The railroads were pushed westwards as fast as they could be built and with a minimum of expensive cuttings and embankments. When conditions were suitable, the valleys were bridged by means of those enormous timber trestle viaducts which alarmed the Rev. Dr Manning. They will always be associated, in tradition, with the American railways; a fair number of them survive today (Plate 15). Once they had been constructed, the American railways were vastly profitable – the Central Pacific Railroad is said to have paid dividends of 60 per cent – and so they were soon able to convert many of their precarious trestle bridges to solid earth embankments by tipping soil from the top from specially constructed trains until the whole wooden structure was encased in earth and could be left to rot away.

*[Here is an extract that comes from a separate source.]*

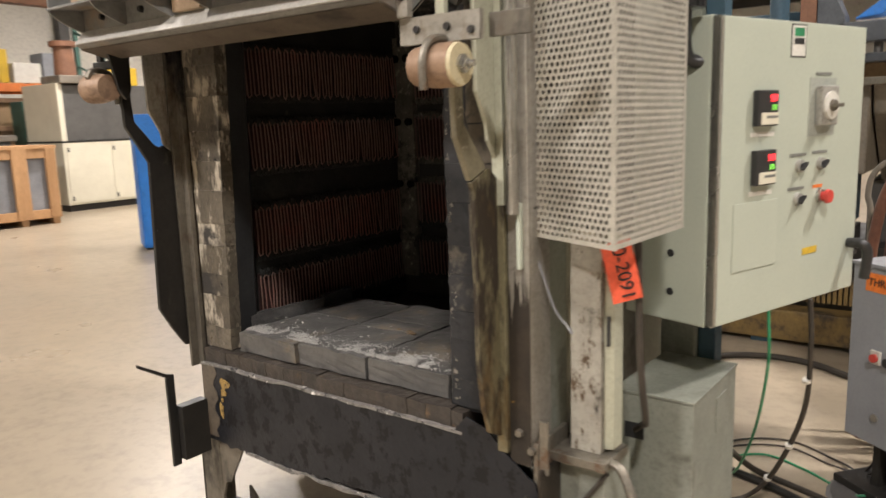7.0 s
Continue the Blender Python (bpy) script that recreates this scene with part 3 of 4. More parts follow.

Wide and rolling rivers could not be crossed by the trestle viaducts and so there was a need for large, long-span bridges. Permanent bridges of the European type were often impracticable for lack of money and skilled labour, and so there was a very active requirement for long – and cheap -.wooden trusses, which could be made by ordinary joiners. Since the construction of these trusses was potentially profitable and since the Americans are an incurably inventive people, a very considerable number of nineteenth-century Americans seem to have spent their time in inventing trusses. There are therefore to be found in the textbooks a very considerable number of designs for bridge trusses, each slightly different, and each called after the name of its inventor. We need not go through them all in detail, for they all work upon somewhat similar principles, but two or three types are worth mentioning.